*Problem to solve*: Reproduce the listing below in full and without alteration, apart from its pictures.

*Dataset extract*:
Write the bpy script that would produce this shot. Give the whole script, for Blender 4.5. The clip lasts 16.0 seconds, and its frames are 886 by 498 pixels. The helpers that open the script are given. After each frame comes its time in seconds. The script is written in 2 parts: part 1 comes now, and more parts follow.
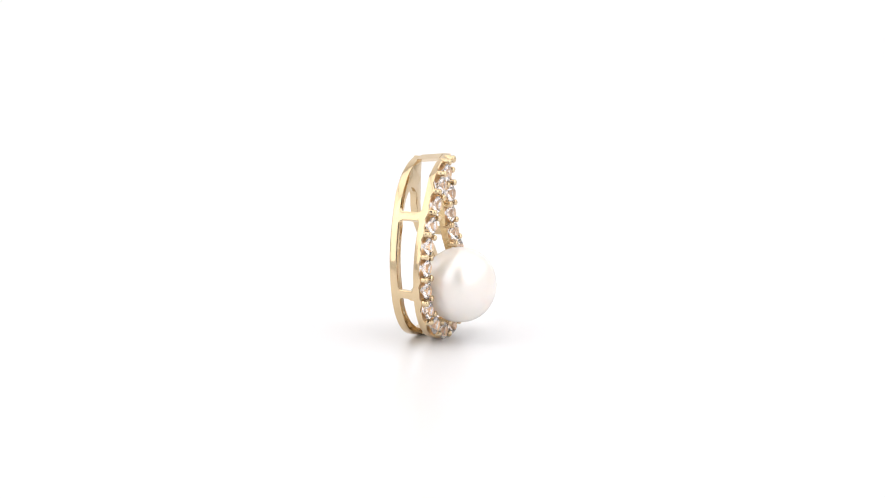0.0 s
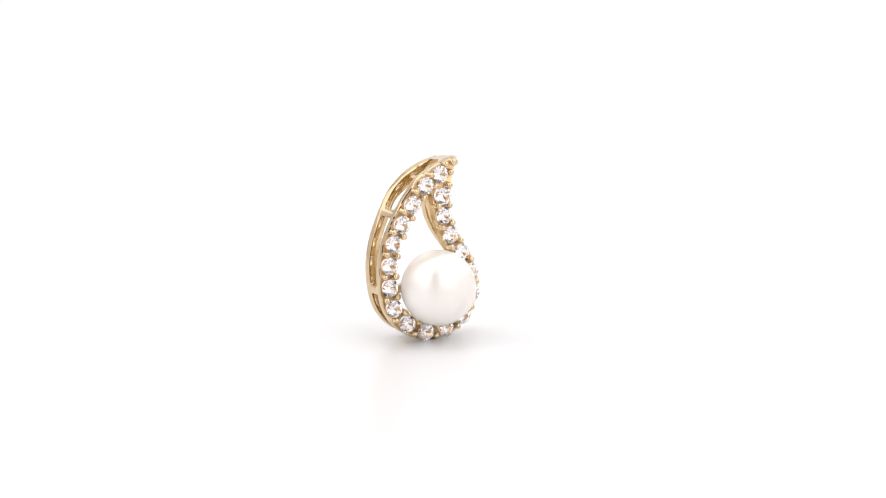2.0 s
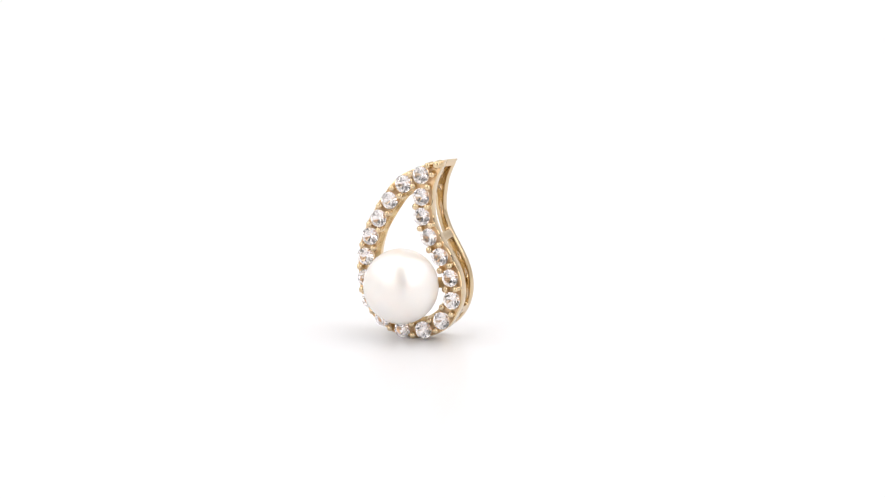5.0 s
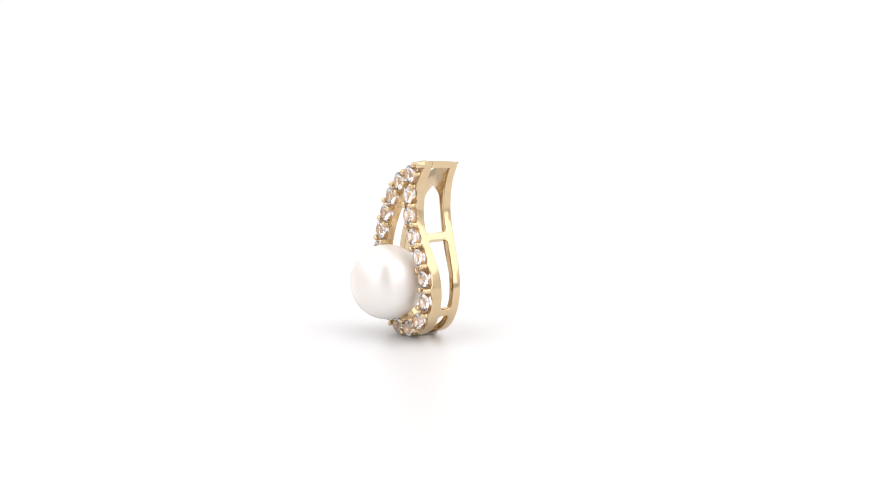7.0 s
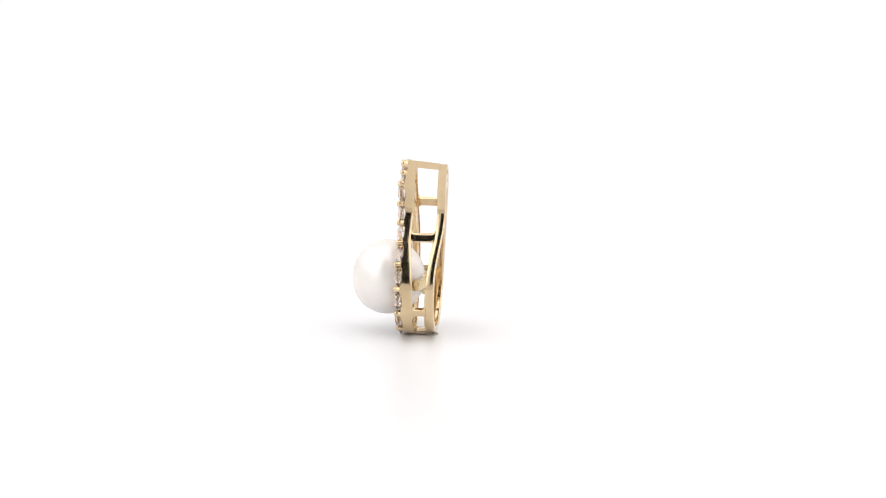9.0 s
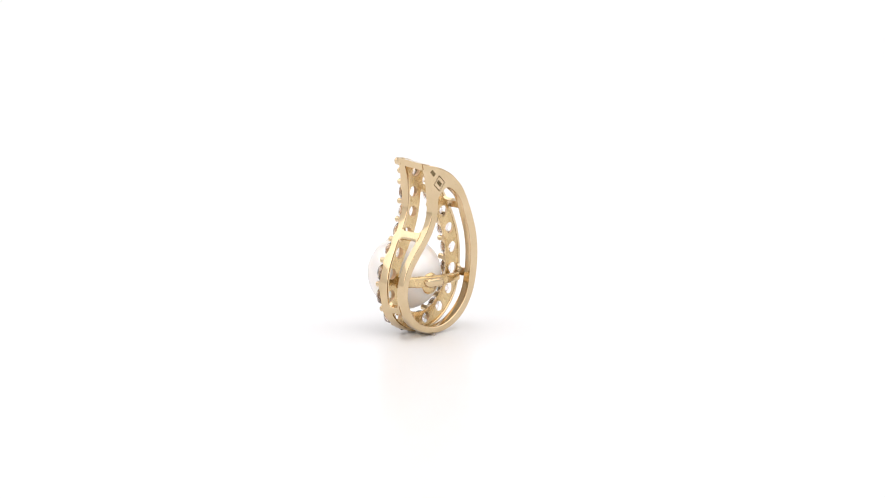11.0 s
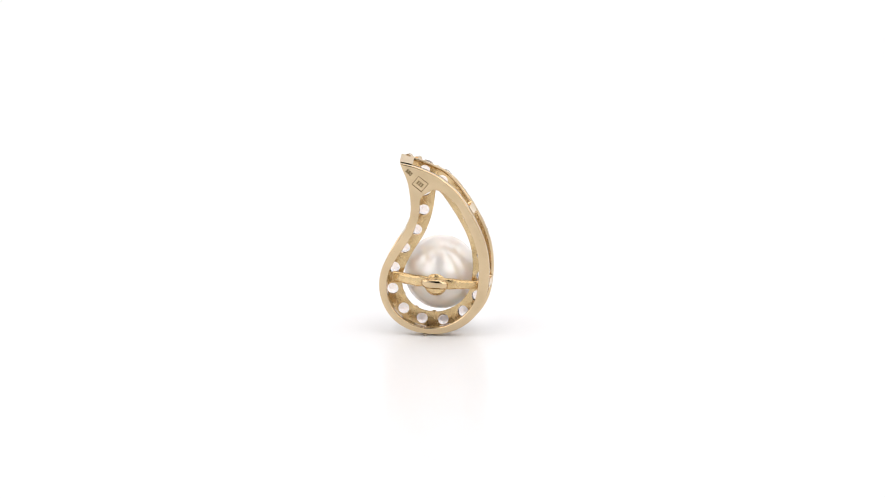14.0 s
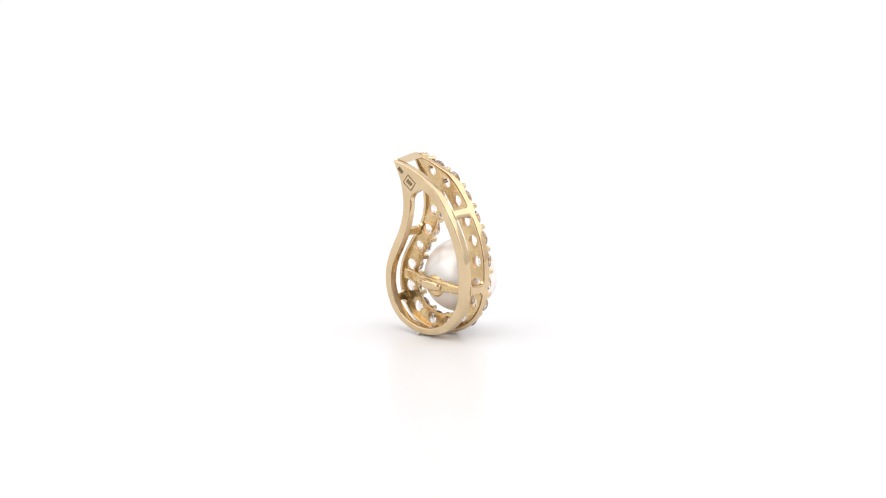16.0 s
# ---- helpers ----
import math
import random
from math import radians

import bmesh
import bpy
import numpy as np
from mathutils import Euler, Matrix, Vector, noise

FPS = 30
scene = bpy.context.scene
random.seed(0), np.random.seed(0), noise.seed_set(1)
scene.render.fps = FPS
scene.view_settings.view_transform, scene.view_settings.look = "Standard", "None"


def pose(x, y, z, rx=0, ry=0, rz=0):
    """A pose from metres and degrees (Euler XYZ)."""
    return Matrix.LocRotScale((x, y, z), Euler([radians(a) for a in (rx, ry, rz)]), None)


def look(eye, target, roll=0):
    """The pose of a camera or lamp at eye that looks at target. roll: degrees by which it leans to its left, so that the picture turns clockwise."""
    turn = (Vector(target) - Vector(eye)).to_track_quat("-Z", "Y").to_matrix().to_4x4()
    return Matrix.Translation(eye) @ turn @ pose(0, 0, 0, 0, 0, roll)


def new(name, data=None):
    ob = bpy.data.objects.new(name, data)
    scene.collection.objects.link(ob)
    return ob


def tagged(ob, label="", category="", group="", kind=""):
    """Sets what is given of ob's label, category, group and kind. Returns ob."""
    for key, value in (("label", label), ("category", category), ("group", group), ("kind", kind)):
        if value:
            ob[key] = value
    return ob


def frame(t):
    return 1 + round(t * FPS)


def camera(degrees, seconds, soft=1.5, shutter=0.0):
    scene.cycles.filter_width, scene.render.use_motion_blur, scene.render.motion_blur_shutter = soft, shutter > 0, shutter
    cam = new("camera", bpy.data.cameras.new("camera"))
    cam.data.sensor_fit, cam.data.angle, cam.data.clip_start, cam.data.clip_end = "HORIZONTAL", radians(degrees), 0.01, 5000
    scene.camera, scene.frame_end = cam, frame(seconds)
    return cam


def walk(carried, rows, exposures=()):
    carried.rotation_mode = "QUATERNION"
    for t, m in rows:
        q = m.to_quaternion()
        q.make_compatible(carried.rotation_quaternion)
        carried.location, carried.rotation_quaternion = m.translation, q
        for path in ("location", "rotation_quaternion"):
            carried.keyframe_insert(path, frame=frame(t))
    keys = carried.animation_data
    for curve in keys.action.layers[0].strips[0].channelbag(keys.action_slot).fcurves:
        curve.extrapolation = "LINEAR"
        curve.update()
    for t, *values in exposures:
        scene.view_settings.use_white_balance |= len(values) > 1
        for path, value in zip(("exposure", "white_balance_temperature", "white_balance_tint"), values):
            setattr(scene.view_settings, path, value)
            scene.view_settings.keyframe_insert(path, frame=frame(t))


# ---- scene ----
MM = 0.001
AXIS_TO_LENS = 0.1746   # from the turning axis to the lens
TILT = 11.30            # degrees by which the lens looks down
AIM = (0.0012, 0.0, 0.00639)

# ---- camera ----
cam = camera(21.1, 16.0, soft=1.0)
EYE = (AIM[0], -AXIS_TO_LENS * math.cos(radians(TILT)), AIM[2] + AXIS_TO_LENS * math.sin(radians(TILT)))
walk(cam, [(0.0, look(EYE, AIM)), (16.0, look(EYE, AIM))])

# ---- light ----
world = bpy.data.worlds.new("world")
scene.world = world
world.use_nodes = True
world.node_tree.nodes["Background"].inputs["Color"].default_value = (0.9, 0.95, 1.0, 1)
world.node_tree.nodes["Background"].inputs["Strength"].default_value = 0.02
scene.view_settings.exposure = 0.0


def panel(name, eye, target, w, h, watts, colour):
    lamp = bpy.data.lights.new(name, "AREA")
    lamp.shape, lamp.size, lamp.size_y, lamp.energy, lamp.color = "RECTANGLE", w, h, watts, colour
    ob = new(name, lamp)
    ob.matrix_world = look(eye, target)
    return ob


panel("ceiling_panel", (0, 0.05, 0.425), (0, 0.05, 0), 0.46, 0.42, 0.555, (1.0, 0.972, 0.965))
panel("front_west_panel", (-0.1645, -0.150, 0.19), (-0.1645, 0, 0.19), 0.161, 0.32, 0.174, (1.0, 0.972, 0.965))
panel("front_east_panel", (0.140, -0.150, 0.19), (0.140, 0, 0.19), 0.204, 0.32, 0.216, (1.0, 0.972, 0.965))
panel("west_panel", (-0.24, 0.04, 0.20), (0, 0.04, 0.17), 0.38, 0.36, 0.352, (1.0, 0.972, 0.965))
panel("east_panel", (0.24, 0.04, 0.20), (0, 0.04, 0.17), 0.38, 0.36, 0.352, (1.0, 0.972, 0.965))


# ---- materials ----
def material(name):
    m = bpy.data.materials.new(name)
    m.use_nodes = True
    nt = m.node_tree
    return m, nt, nt.nodes["Principled BSDF"]


def noise_node(nt, scale, detail=4.0, rough=0.55):
    co = nt.nodes.new("ShaderNodeTexCoord")
    n = nt.nodes.new("ShaderNodeTexNoise")
    n.inputs["Scale"].default_value, n.inputs["Detail"].default_value, n.inputs["Roughness"].default_value = scale, detail, rough
    nt.links.new(co.outputs["Object"], n.inputs["Vector"])
    return n


def ramp(nt, source, stops):
    r = nt.nodes.new("ShaderNodeValToRGB")
    while len(r.color_ramp.elements) < len(stops):
        r.color_ramp.elements.new(0.5)
    for e, (p, c) in zip(r.color_ramp.elements, stops):
        e.position, e.color = p, (*c, 1)
    nt.links.new(source, r.inputs["Fac"])
    return r


def bump(nt, source, strength, distance, target):
    b = nt.nodes.new("ShaderNodeBump")
    b.inputs["Strength"].default_value, b.inputs["Distance"].default_value = strength, distance
    nt.links.new(source, b.inputs["Height"])
    nt.links.new(b.outputs["Normal"], target.inputs["Normal"])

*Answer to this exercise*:
Write the bpy script that would produce this shot. Give the whole script, for Blender 4.5. The clip lasts 16.0 seconds, and its frames are 886 by 498 pixels. The helpers that open the script are given. After each frame comes its time in seconds. The script is written in 2 parts: part 1 comes now, and more parts follow.
0.0 s
2.0 s
5.0 s
7.0 s
9.0 s
11.0 s
14.0 s
16.0 s
# ---- helpers ----
import math
import random
from math import radians

import bmesh
import bpy
import numpy as np
from mathutils import Euler, Matrix, Vector, noise

FPS = 30
scene = bpy.context.scene
random.seed(0), np.random.seed(0), noise.seed_set(1)
scene.render.fps = FPS
scene.view_settings.view_transform, scene.view_settings.look = "Standard", "None"


def pose(x, y, z, rx=0, ry=0, rz=0):
    """A pose from metres and degrees (Euler XYZ)."""
    return Matrix.LocRotScale((x, y, z), Euler([radians(a) for a in (rx, ry, rz)]), None)


def look(eye, target, roll=0):
    """The pose of a camera or lamp at eye that looks at target. roll: degrees by which it leans to its left, so that the picture turns clockwise."""
    turn = (Vector(target) - Vector(eye)).to_track_quat("-Z", "Y").to_matrix().to_4x4()
    return Matrix.Translation(eye) @ turn @ pose(0, 0, 0, 0, 0, roll)


def new(name, data=None):
    ob = bpy.data.objects.new(name, data)
    scene.collection.objects.link(ob)
    return ob


def tagged(ob, label="", category="", group="", kind=""):
    """Sets what is given of ob's label, category, group and kind. Returns ob."""
    for key, value in (("label", label), ("category", category), ("group", group), ("kind", kind)):
        if value:
            ob[key] = value
    return ob


def frame(t):
    return 1 + round(t * FPS)


def camera(degrees, seconds, soft=1.5, shutter=0.0):
    scene.cycles.filter_width, scene.render.use_motion_blur, scene.render.motion_blur_shutter = soft, shutter > 0, shutter
    cam = new("camera", bpy.data.cameras.new("camera"))
    cam.data.sensor_fit, cam.data.angle, cam.data.clip_start, cam.data.clip_end = "HORIZONTAL", radians(degrees), 0.01, 5000
    scene.camera, scene.frame_end = cam, frame(seconds)
    return cam


def walk(carried, rows, exposures=()):
    carried.rotation_mode = "QUATERNION"
    for t, m in rows:
        q = m.to_quaternion()
        q.make_compatible(carried.rotation_quaternion)
        carried.location, carried.rotation_quaternion = m.translation, q
        for path in ("location", "rotation_quaternion"):
            carried.keyframe_insert(path, frame=frame(t))
    keys = carried.animation_data
    for curve in keys.action.layers[0].strips[0].channelbag(keys.action_slot).fcurves:
        curve.extrapolation = "LINEAR"
        curve.update()
    for t, *values in exposures:
        scene.view_settings.use_white_balance |= len(values) > 1
        for path, value in zip(("exposure", "white_balance_temperature", "white_balance_tint"), values):
            setattr(scene.view_settings, path, value)
            scene.view_settings.keyframe_insert(path, frame=frame(t))


# ---- scene ----
MM = 0.001
AXIS_TO_LENS = 0.1746   # from the turning axis to the lens
TILT = 11.30            # degrees by which the lens looks down
AIM = (0.0012, 0.0, 0.00639)

# ---- camera ----
cam = camera(21.1, 16.0, soft=1.0)
EYE = (AIM[0], -AXIS_TO_LENS * math.cos(radians(TILT)), AIM[2] + AXIS_TO_LENS * math.sin(radians(TILT)))
walk(cam, [(0.0, look(EYE, AIM)), (16.0, look(EYE, AIM))])

# ---- light ----
world = bpy.data.worlds.new("world")
scene.world = world
world.use_nodes = True
world.node_tree.nodes["Background"].inputs["Color"].default_value = (0.9, 0.95, 1.0, 1)
world.node_tree.nodes["Background"].inputs["Strength"].default_value = 0.02
scene.view_settings.exposure = 0.0


def panel(name, eye, target, w, h, watts, colour):
    lamp = bpy.data.lights.new(name, "AREA")
    lamp.shape, lamp.size, lamp.size_y, lamp.energy, lamp.color = "RECTANGLE", w, h, watts, colour
    ob = new(name, lamp)
    ob.matrix_world = look(eye, target)
    return ob


panel("ceiling_panel", (0, 0.05, 0.425), (0, 0.05, 0), 0.46, 0.42, 0.555, (1.0, 0.972, 0.965))
panel("front_west_panel", (-0.1645, -0.150, 0.19), (-0.1645, 0, 0.19), 0.161, 0.32, 0.174, (1.0, 0.972, 0.965))
panel("front_east_panel", (0.140, -0.150, 0.19), (0.140, 0, 0.19), 0.204, 0.32, 0.216, (1.0, 0.972, 0.965))
panel("west_panel", (-0.24, 0.04, 0.20), (0, 0.04, 0.17), 0.38, 0.36, 0.352, (1.0, 0.972, 0.965))
panel("east_panel", (0.24, 0.04, 0.20), (0, 0.04, 0.17), 0.38, 0.36, 0.352, (1.0, 0.972, 0.965))


# ---- materials ----
def material(name):
    m = bpy.data.materials.new(name)
    m.use_nodes = True
    nt = m.node_tree
    return m, nt, nt.nodes["Principled BSDF"]


def noise_node(nt, scale, detail=4.0, rough=0.55):
    co = nt.nodes.new("ShaderNodeTexCoord")
    n = nt.nodes.new("ShaderNodeTexNoise")
    n.inputs["Scale"].default_value, n.inputs["Detail"].default_value, n.inputs["Roughness"].default_value = scale, detail, rough
    nt.links.new(co.outputs["Object"], n.inputs["Vector"])
    return n


def ramp(nt, source, stops):
    r = nt.nodes.new("ShaderNodeValToRGB")
    while len(r.color_ramp.elements) < len(stops):
        r.color_ramp.elements.new(0.5)
    for e, (p, c) in zip(r.color_ramp.elements, stops):
        e.position, e.color = p, (*c, 1)
    nt.links.new(source, r.inputs["Fac"])
    return r


def bump(nt, source, strength, distance, target):
    b = nt.nodes.new("ShaderNodeBump")
    b.inputs["Strength"].default_value, b.inputs["Distance"].default_value = strength, distance
    nt.links.new(source, b.inputs["Height"])
    nt.links.new(b.outputs["Normal"], target.inputs["Normal"])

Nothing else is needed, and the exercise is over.